TLDR: I’ve made a transformer model and a wrapper library that segments text into meaningful semantic chunks.

The current text splitting approaches rely on heuristics (although one can use neural embedder to group semantically related sentences).

I propose a fully neural approach to semantic chunking.

I took the base distilbert model and trained it on a bookcorpus to split concatenated text paragraphs into original paragraphs. Basically it’s a token classification task. Model fine-tuning took day and a half on a 2x1080ti.

The library could be used as a text splitter module in a RAG system or for splitting transcripts for example.

The usage pattern that I see is the following: strip all the markup tags to produce pure text and feed this text into the model.

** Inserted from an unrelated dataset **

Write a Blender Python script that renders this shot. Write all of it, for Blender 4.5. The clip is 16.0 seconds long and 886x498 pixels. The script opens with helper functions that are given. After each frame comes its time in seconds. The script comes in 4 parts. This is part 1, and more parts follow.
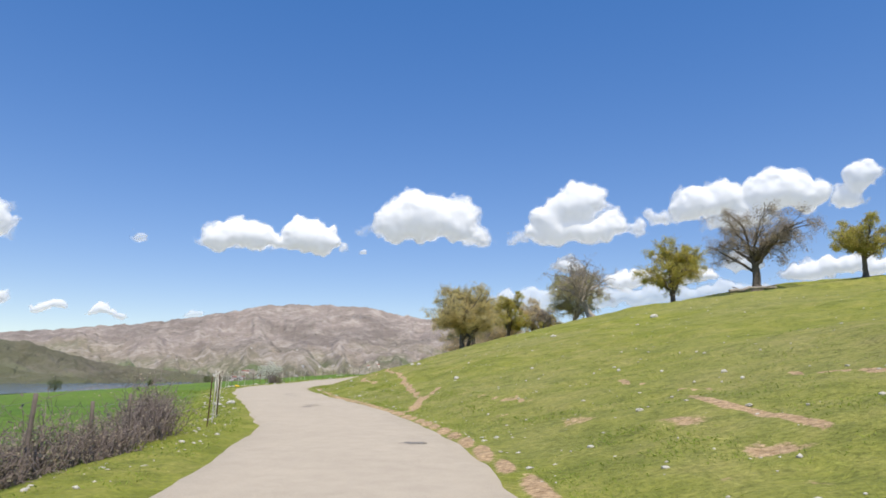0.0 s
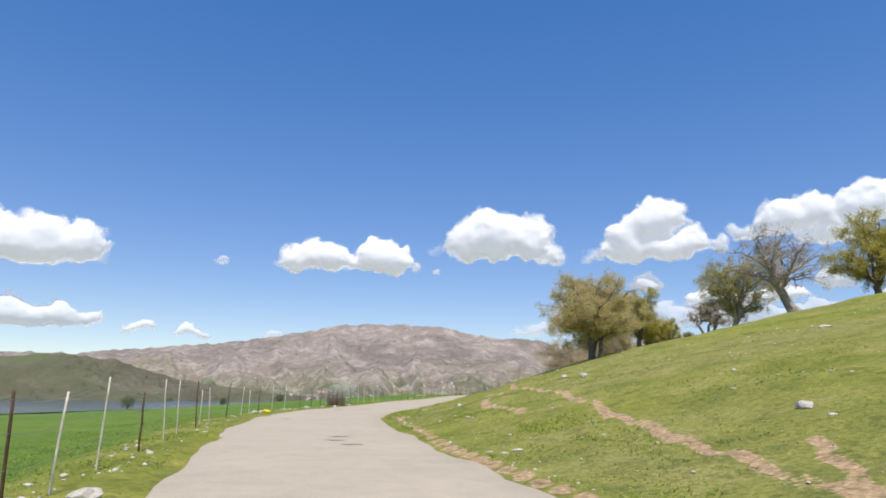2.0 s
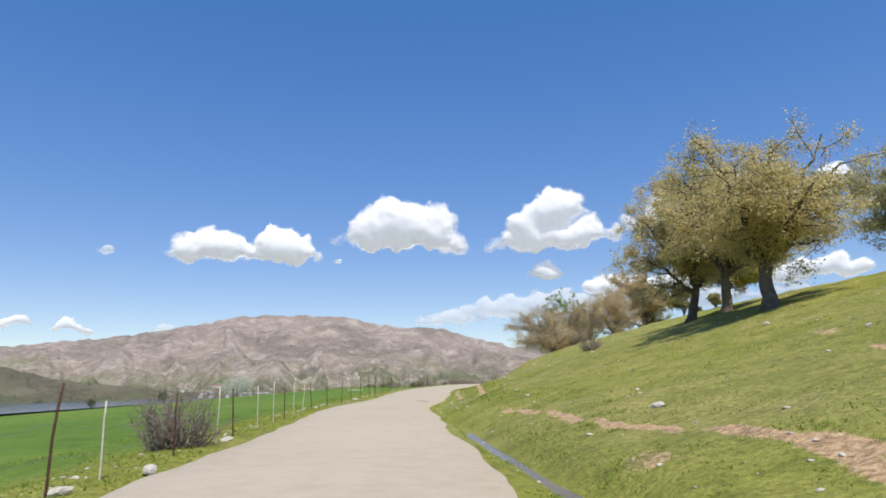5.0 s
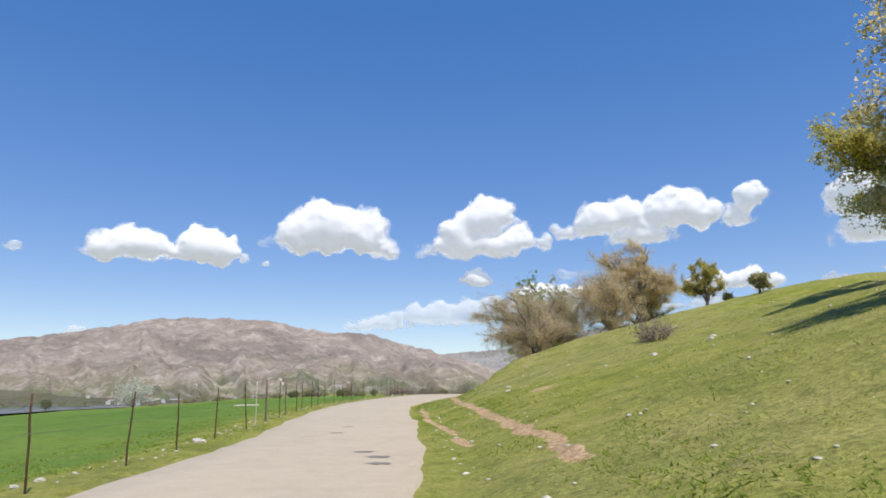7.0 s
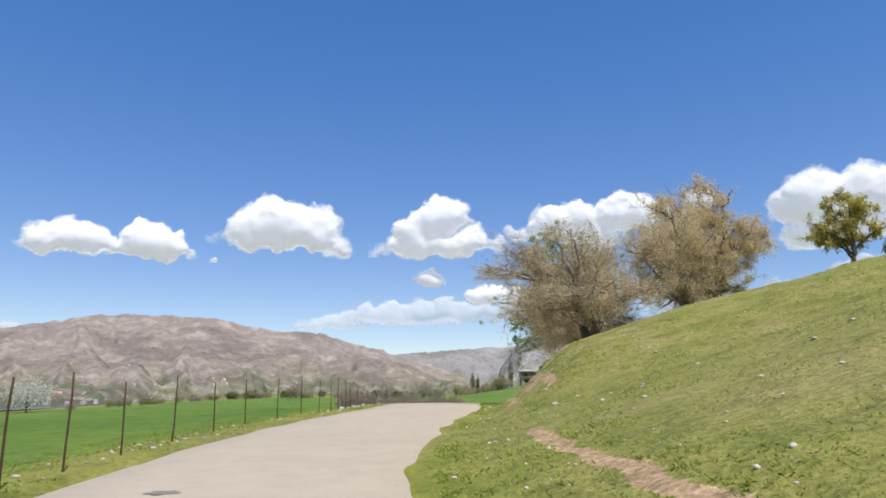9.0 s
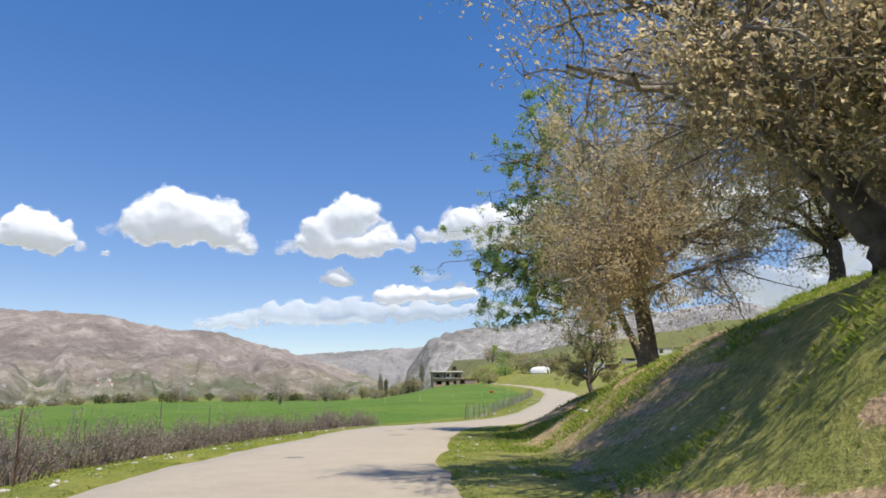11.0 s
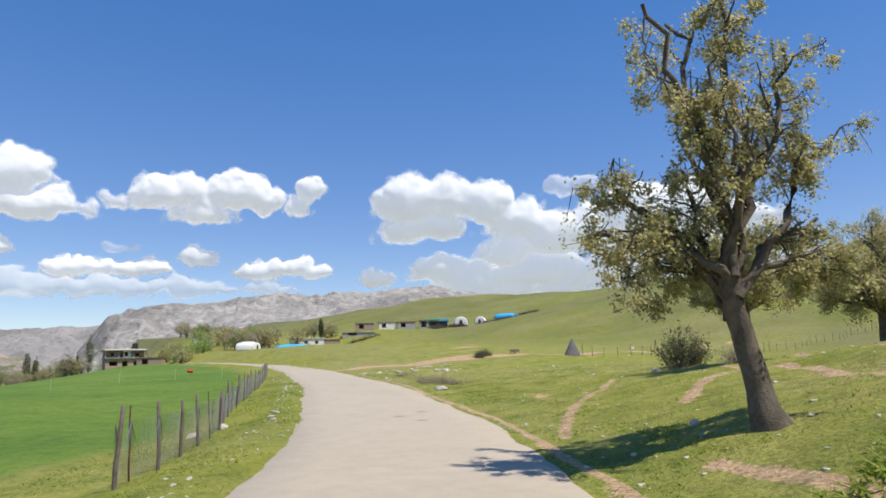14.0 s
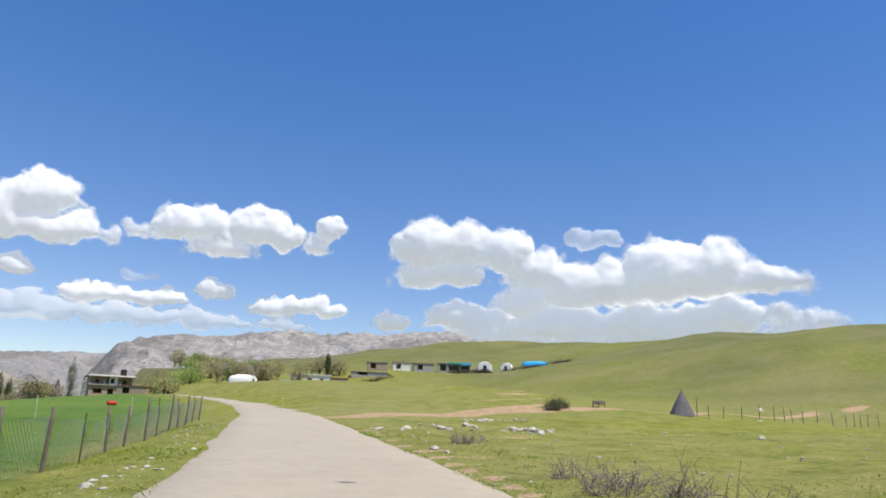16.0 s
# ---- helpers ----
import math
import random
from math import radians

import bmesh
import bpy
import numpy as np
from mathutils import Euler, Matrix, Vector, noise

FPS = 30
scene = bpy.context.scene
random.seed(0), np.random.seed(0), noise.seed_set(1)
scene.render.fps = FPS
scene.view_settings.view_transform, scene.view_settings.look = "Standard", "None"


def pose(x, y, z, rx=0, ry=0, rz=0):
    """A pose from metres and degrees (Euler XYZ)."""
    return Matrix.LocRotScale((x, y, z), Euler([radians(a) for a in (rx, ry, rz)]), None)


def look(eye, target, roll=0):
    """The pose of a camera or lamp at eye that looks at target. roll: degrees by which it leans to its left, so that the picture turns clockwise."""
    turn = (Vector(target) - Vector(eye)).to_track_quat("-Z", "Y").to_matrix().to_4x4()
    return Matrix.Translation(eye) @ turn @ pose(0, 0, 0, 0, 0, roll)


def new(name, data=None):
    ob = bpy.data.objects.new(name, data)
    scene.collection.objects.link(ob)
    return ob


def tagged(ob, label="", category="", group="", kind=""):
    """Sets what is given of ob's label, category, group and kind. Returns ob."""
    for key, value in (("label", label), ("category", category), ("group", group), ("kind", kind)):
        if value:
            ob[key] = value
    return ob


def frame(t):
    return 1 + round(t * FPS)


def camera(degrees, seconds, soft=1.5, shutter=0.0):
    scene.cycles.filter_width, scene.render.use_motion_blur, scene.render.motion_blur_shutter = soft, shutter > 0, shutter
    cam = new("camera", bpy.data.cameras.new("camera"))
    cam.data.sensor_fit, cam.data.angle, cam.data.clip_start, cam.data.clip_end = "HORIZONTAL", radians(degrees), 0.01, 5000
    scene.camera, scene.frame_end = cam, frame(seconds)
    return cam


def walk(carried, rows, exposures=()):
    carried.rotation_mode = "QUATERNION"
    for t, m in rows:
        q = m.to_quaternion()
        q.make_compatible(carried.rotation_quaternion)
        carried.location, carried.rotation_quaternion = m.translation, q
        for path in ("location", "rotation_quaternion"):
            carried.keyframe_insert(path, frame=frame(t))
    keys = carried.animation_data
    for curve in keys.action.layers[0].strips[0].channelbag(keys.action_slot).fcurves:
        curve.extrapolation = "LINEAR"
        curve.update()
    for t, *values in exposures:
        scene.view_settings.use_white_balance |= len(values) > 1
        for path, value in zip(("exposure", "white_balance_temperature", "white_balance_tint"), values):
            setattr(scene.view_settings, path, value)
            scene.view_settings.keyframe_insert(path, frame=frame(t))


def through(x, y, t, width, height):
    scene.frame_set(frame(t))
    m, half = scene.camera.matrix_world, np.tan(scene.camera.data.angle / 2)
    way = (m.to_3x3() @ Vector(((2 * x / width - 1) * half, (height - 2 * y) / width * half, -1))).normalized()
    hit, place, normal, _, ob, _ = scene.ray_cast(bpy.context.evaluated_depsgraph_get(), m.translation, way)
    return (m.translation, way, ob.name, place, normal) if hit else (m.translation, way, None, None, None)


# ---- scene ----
# ---- camera ----
ROWS = [  # seconds, x, y, z, yaw (to the left), pitch, roll
    (0, 0.00, -0.00, 1.50, -0.00, 10.67, 0.50),
    (0.5, -0.95, 5.91, 1.42, 0.44, 10.66, 1.22),
    (1, -1.93, 11.92, 1.37, 1.69, 11.22, 1.06),
    (1.5, -3.13, 17.73, 1.34, 3.78, 11.72, 1.05),
    (2, -4.62, 23.51, 1.41, 6.33, 12.30, 1.06),
    (2.5, -6.21, 29.39, 1.48, 7.04, 12.34, 0.66),
    (3, -7.88, 35.34, 1.55, 6.95, 12.44, 0.41),
    (3.5, -9.43, 41.33, 1.64, 5.47, 12.94, 0.43),
    (4, -10.94, 47.49, 1.72, 3.83, 12.43, 0.01),
    (4.5, -12.15, 53.73, 1.74, 0.84, 11.12, -0.96),
    (5, -13.21, 60.09, 1.72, -2.22, 11.47, -0.77),
    (7.3, -13.57, 91.33, 2.18, -8.68, 11.98, -0.13),
    (7.5, -13.59, 94.15, 2.19, -8.56, 11.77, 0.57),
    (8, -13.23, 101.33, 2.21, -10.27, 12.17, -0.10),
    (8.2, -13.04, 104.30, 2.22, -10.54, 12.10, 0.11),
    (10.3, -7.10, 136.15, 3.14, -17.56, 12.31, -0.90),
    (10.5, -6.32, 139.17, 3.15, -18.47, 12.39, -0.55),
    (11, -4.34, 146.79, 3.17, -20.22, 12.06, -0.29),
    (11.5, -2.58, 154.46, 3.17, -22.62, 10.88, 0.03),
    (12, -0.50, 161.98, 3.10, -26.15, 10.95, -0.25),
    (12.5, 2.14, 169.25, 3.11, -30.23, 10.73, -0.49),
    (13, 5.31, 176.30, 3.06, -34.69, 10.42, -0.98),
    (13.5, 9.13, 182.93, 2.96, -40.08, 10.41, -1.70),
    (14, 13.30, 189.13, 2.77, -45.63, 10.07, -1.39),
    (14.5, 18.00, 195.11, 2.65, -48.48, 10.40, -0.88),
    (15, 22.98, 200.99, 2.73, -48.95, 11.86, -0.61),
    (15.5, 27.76, 207.17, 2.87, -46.52, 13.54, 2.55),
    (16, 32.48, 213.53, 3.03, -44.07, 14.11, 2.24),
]


def aim(x, y, z, yaw, pitch, roll):
    a, b = radians(yaw), radians(pitch)
    way = (-math.sin(a) * math.cos(b), math.cos(a) * math.cos(b), math.sin(b))
    return look((x, y, z), (x + 9 * way[0], y + 9 * way[1], z + 9 * way[2]), roll)


cam = camera(67.07, 16.0, soft=1.7)
walk(cam, [(r[0], aim(*r[1:])) for r in ROWS], exposures=[(0.0, 0.36), (16.0, 0.36)])

# ---- light ----
SUN_AZ, SUN_EL = 168.0, 64.0  # degrees clockwise from +y, and above the horizon
world = bpy.data.worlds.new("sky")
scene.world = world
world.use_nodes = True
wn = world.node_tree.nodes
sky = wn.new("ShaderNodeTexSky")
sky.sky_type, sky.sun_disc = "NISHITA", False
sky.sun_elevation, sky.sun_rotation = radians(SUN_EL), radians(SUN_AZ)
sky.altitude, sky.air_density, sky.dust_density, sky.ozone_density = 600.0, 1.0, 0.0, 3.2
wn["Background"].inputs["Strength"].default_value = 0.195
vivid = wn.new("ShaderNodeHueSaturation")
vivid.inputs["Hue"].default_value, vivid.inputs["Saturation"].default_value = 0.5215, 1.36
even = wn.new("ShaderNodeGamma")
even.inputs["Gamma"].default_value = 0.66
world.node_tree.links.new(sky.outputs[0], vivid.inputs["Color"])
world.node_tree.links.new(vivid.outputs[0], even.inputs["Color"])
world.node_tree.links.new(even.outputs[0], wn["Background"].inputs["Color"])
sun = new("sun", bpy.data.lights.new("sun", "SUN"))
sun.data.energy, sun.data.angle, sun.data.color = 4.2, radians(0.53), (1.0, 0.92, 0.785)
sa, se = radians(SUN_AZ), radians(SUN_EL)
sun.matrix_world = look((0, 0, 400), (-math.sin(sa) * math.cos(se) * 100, -math.cos(sa) * math.cos(se) * 100, 400 - math.sin(se) * 100))

# ---- helpers of this scene ----
rng = np.random.default_rng(7)


def mesh_of(name, verts, faces, mats, smooth=True, mat_index=None):
    """A mesh from arrays of points and of equally long faces."""
    verts, faces = np.asarray(verts, np.float32), np.asarray(faces, np.int32)
    me = bpy.data.meshes.new(name)
    n, k = len(faces), faces.shape[1]
    me.vertices.add(len(verts))
    me.vertices.foreach_set("co", verts.ravel())
    me.loops.add(n * k)
    me.loops.foreach_set("vertex_index", faces.ravel())
    me.polygons.add(n)
    me.polygons.foreach_set("loop_start", np.arange(0, n * k, k, dtype=np.int32))
    me.polygons.foreach_set("loop_total", np.full(n, k, np.int32))
    if smooth:
        me.polygons.foreach_set("use_smooth", np.ones(n, bool))
    if mat_index is not None:
        me.polygons.foreach_set("material_index", np.asarray(mat_index, np.int32))
    me.update(calc_edges=True)
    for m in mats if isinstance(mats, (list, tuple)) else [mats]:
        me.materials.append(m)
    return me


def part(name, bm, material, parent, label=""):
    """Links a bmesh or a mesh as one object under a thing or a part."""
    if isinstance(bm, bmesh.types.BMesh):
        me = bpy.data.meshes.new(name)
        bm.to_mesh(me)
        bm.free()
        me.materials.append(material)
    else:
        me = bm
    ob = new(name, me)
    ob.parent = parent
    return tagged(ob, label)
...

The problem is that although in theory this should improve overall RAG pipeline performance I didn’t manage to measure it properly. Other limitations: the model only supports English for now and the output text is downcased.

Please give it a try. I'll appreciate a feedback.

The Python library: https://github.com/mirth/chonky

The transformer model: https://huggingface.co/mirth/chonky_distilbert_base_uncased_...

1. oezi ◴[] No.43671492[source]
Just to understand: The model is trained to put paragraph breaks into text. The training dataset is books (in contrast for instance to scientific articles or advertising flyers).

It shouldn't break sentences at commas, right?

replies(1): >>43672057 #
2. hessdalenlight ◴[] No.43672057[source]
No it shouldn't but since it neural net there is a small chance though.